VIVAnews - Saat Kepala Badan SAR Nasional (Basarnas), Marskal Madya TNI, FHB Soelistyo menetapkan Pangkalan Udara (Lanud), Iskandar, Pangkalan Bun, Kotawaringin Barat, Kalimantan Tengah, menjadi pusat evakuasi, tempat itu ramai diperbincangkan. Dari obrolan santai minum teh sampai dunia maya.

Padahal sebelumnya tempat itu hanya bandara kecil yang hampir tak terdengar. Bahkan, kalangan TNI hampir tidak mengetahui tempat ini. "Jangankan publik dan media, bahkan tidak semua anggota TNI tahu Lanud Iskandar ini," kata Komandan Lanud Iskandar, Letnan Kolonel Penerbang Johnson Simatupang, Sabtu, 10 Januari 2015.

Untuk urusan katebelece administrasi saja sering kali tertukar. Surat yang dialamatkan ke Lanud Iskandar justru tersasar karena tertulis alamat Lanud Iskandar Muda di Banda Aceh atau Lanud Iskandarsyah di Palangkaraya.

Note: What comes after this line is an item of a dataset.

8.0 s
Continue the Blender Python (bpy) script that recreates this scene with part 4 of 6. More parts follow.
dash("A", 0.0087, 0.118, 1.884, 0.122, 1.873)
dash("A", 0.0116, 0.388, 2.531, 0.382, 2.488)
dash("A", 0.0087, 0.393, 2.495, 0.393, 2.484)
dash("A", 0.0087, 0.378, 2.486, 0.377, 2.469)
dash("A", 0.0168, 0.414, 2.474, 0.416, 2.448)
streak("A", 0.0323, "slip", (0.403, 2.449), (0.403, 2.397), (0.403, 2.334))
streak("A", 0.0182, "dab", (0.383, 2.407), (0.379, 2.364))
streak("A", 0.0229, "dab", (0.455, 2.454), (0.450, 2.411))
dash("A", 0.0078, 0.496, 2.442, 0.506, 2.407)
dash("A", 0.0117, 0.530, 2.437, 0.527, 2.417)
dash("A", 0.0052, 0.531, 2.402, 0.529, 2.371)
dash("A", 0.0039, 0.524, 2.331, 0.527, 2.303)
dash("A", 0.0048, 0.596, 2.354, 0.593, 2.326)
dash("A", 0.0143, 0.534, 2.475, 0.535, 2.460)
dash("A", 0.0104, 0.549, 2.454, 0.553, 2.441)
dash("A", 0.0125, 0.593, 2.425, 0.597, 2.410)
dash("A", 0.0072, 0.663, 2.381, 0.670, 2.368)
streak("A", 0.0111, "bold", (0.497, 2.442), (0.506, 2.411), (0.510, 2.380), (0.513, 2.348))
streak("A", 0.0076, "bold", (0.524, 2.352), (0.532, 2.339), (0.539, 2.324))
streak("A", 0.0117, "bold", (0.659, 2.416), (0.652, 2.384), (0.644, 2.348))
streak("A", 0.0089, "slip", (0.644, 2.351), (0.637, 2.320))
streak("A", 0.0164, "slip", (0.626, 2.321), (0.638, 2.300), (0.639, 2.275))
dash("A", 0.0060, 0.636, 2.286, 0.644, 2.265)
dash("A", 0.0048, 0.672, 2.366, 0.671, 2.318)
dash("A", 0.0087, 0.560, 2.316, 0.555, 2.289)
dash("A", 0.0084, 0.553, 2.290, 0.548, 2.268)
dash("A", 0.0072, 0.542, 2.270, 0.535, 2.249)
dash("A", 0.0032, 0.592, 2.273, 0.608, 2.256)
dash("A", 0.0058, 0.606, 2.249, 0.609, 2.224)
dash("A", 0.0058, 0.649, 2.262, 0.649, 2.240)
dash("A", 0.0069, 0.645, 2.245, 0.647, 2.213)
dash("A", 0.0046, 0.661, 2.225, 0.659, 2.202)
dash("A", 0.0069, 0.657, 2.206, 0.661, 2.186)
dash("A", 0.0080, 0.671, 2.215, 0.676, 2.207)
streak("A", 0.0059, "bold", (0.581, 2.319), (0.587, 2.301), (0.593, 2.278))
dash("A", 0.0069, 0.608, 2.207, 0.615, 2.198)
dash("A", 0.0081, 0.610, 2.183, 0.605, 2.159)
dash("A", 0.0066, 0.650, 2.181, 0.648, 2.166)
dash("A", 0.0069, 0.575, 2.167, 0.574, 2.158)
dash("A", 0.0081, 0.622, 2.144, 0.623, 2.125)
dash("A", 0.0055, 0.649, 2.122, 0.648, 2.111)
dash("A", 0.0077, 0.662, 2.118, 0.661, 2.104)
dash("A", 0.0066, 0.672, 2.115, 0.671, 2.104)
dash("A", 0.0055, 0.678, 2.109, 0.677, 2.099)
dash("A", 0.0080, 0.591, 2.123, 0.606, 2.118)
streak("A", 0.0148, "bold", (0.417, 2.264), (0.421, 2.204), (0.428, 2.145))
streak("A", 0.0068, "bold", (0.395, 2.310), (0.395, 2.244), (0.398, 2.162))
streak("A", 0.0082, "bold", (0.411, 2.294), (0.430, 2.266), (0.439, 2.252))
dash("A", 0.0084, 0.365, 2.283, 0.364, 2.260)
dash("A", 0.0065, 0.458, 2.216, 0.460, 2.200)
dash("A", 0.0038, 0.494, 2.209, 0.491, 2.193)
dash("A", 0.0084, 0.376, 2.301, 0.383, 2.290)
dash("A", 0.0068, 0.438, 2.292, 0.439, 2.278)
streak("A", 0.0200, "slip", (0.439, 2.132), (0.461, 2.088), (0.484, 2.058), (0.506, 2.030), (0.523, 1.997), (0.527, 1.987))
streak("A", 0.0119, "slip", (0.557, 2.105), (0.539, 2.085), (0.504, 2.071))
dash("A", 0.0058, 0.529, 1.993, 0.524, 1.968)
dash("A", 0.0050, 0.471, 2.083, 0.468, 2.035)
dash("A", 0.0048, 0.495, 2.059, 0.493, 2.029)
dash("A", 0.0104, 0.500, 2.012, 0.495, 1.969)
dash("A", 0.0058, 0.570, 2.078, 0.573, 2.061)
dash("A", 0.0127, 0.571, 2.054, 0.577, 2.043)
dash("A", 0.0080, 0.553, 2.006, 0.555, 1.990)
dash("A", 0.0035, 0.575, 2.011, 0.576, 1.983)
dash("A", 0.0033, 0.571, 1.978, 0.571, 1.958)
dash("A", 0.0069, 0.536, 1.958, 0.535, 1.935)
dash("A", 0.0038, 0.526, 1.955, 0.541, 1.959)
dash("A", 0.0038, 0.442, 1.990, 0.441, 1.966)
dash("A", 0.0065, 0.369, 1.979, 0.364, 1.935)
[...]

Sepekan terakhir, nama Lanud Iskandar menjadi ramai diperbincangkan, dari masyarakat lokal hingga internasional. Nama Lanud Iskandar mencuat setelah tragedi kecelakaan pesawat AirAsia QZ 8501 pada Minggu, 28 Desember 2015, setelah lepas landas dari Surabaya menuju Siangapura.

Sersan Iskandar

Di balik tragedi itu, ada hal menarik dari Lanud tipe C yang masih dimiliki TNI Angkatan Udara ini. Keberadaannya tidak bisa lepas dari catatan sejarah kemerdekaan dan berdirinya korps baret jingga atau dikenal sebagai Komando Pasukan Khas (Kopaskhas) TNI Angkatan Udara kini, yang menjadi salah satu elite tempur di matra udara.

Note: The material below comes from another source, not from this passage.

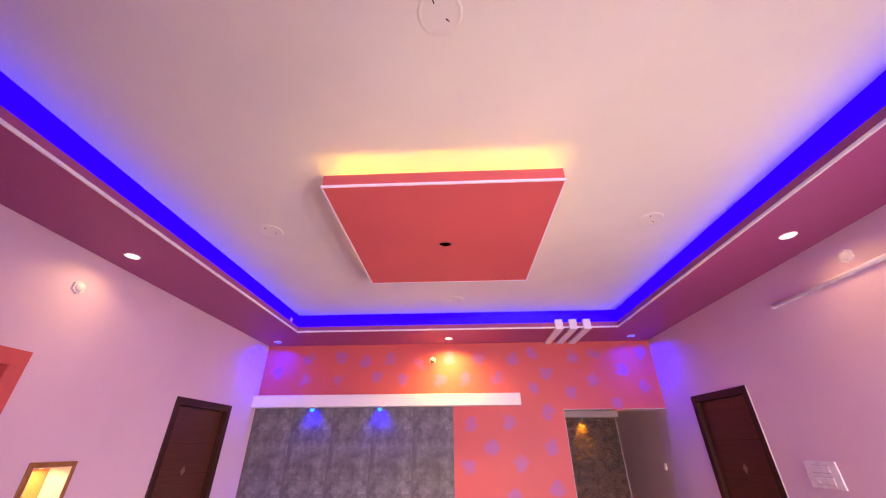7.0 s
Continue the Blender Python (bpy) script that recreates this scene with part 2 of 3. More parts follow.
def wallpaper():
    """Grey concrete-look wallpaper: brushed clouds, a dark run beside each seam and pale worn patches, the print repeating in every drop."""
    n = Nodes("grey_concrete_wallpaper")
    tc = n.add("ShaderNodeTexCoord")
    sep = n.add("ShaderNodeSeparateXYZ")
    n.link(tc.outputs["Object"], sep.inputs[0])
    u = n.math("MULTIPLY", n.math("FRACT", n.math("DIVIDE", n.math("ADD", sep.outputs[0], 3.921), 0.488), 0.0), 0.488)
    w = n.math("MULTIPLY", n.math("FRACT", n.math("DIVIDE", n.math("ADD", sep.outputs[2], 0.06), 0.64), 0.0), 0.64)
    rep = n.add("ShaderNodeCombineXYZ")
    n.link(u, rep.inputs[0])
    n.link(w, rep.inputs[2])

    def scaled(sc, src):
        mp = n.add("ShaderNodeMapping", Scale=sc)
        n.link(src, mp.inputs["Vector"])
        return mp.outputs["Vector"]

    p = rep.outputs[0]
    cloud = n.noise(scaled((1, 1, 0.7), p), 8.5, 6, 0.66, 0.15)
    strokes = n.noise(scaled((0.75, 1, 0.95), p), 19, 5, 0.66, 0.25)
    grain = n.noise(scaled((0.6, 1, 1), tc.outputs["Object"]), 60, 4, 0.6)
    col = n.ramp(cloud, [(0.32, (0.092, 0.088, 0.100)), (0.5, (0.182, 0.175, 0.190)), (0.68, (0.29, 0.282, 0.298))])
    col = n.mix(n.ramp(strokes, [(0.40, (0.36, 0.36, 0.36)), (0.54, (0, 0, 0))]), col, (0.085, 0.08, 0.095))
    col = n.mix(n.ramp(strokes, [(0.60, (0, 0, 0)), (0.78, (0.4, 0.4, 0.4))]), col, (0.34, 0.33, 0.35))
    # the print darkens to one side of the drop and in a band along it
    run = n.math("ADD", u, n.math("MULTIPLY", n.math("SUBTRACT", cloud, 0.5), 0.35))
    dark = n.ramp(run, [(0.03, (0.36, 0.36, 0.36)), (0.12, (0, 0, 0)), (0.21, (0, 0, 0)), (0.28, (0.26, 0.26, 0.26)), (0.35, (0, 0, 0))])
    col = n.mix(dark, col, (0.065, 0.06, 0.075))
    pale = n.math("MULTIPLY", n.ramp(u, [(0.38, (0, 0, 0)), (0.40, (1, 1, 1)), (0.47, (1, 1, 1)), (0.48, (0, 0, 0))]), n.ramp(w, [(0.001, (1, 1, 1)), (0.10, (0, 0, 0))]))
    col = n.mix(n.math("MULTIPLY", pale, n.math("MULTIPLY", grain, 0.75)), col, (0.46, 0.45, 0.47))
    col = n.mix(n.ramp(grain, [(0.42, (0.16, 0.16, 0.16)), (0.60, (0, 0, 0))]), col, (0.08, 0.075, 0.09))
    fade = n.noise(tc.outputs["Object"], 1.7, 3)
    col = n.mix(n.ramp(fade, [(0.35, (0.30, 0.30, 0.30)), (0.65, (0, 0, 0))]), col, (0.12, 0.112, 0.125))
    n.bump(strokes, 0.22, 0.002)
    return n.done(col, 0.58, 0, 0.3)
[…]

Hari jadi korps baret jingga mengadopsi tanggal dan tahun operasi penerjunan udara pertama yang dilakukan TNI kala itu oleh Komando Pasukan Gerak Tjepat (Kopasgat/PGC) pada 17 Oktober 1947 di Pangkalan Bun. Operasi serangan udara itu mempunyai dua tugas utama, yaitu, pertama merebut pangkalan udara yang dikuasai militer Jepang dan mendirikan pemancar untuk mengabarkan Proklamasi Kemerdekaan Republik Indonesia.

Johnson mengisahkan, operasi militer udara pertama pada 1947, atas koordinasi Gubernur Kalimantan saat itu, Pangeran Muhammad Noor, dengan Pimpinan AURI (Angkatan Udara Republik Indonesia), Komodor Udara Soerjadi Soerjadarma. Dari komunikasi itu disepakati untuk melakukan operasi militer pada 17 Oktober 1947.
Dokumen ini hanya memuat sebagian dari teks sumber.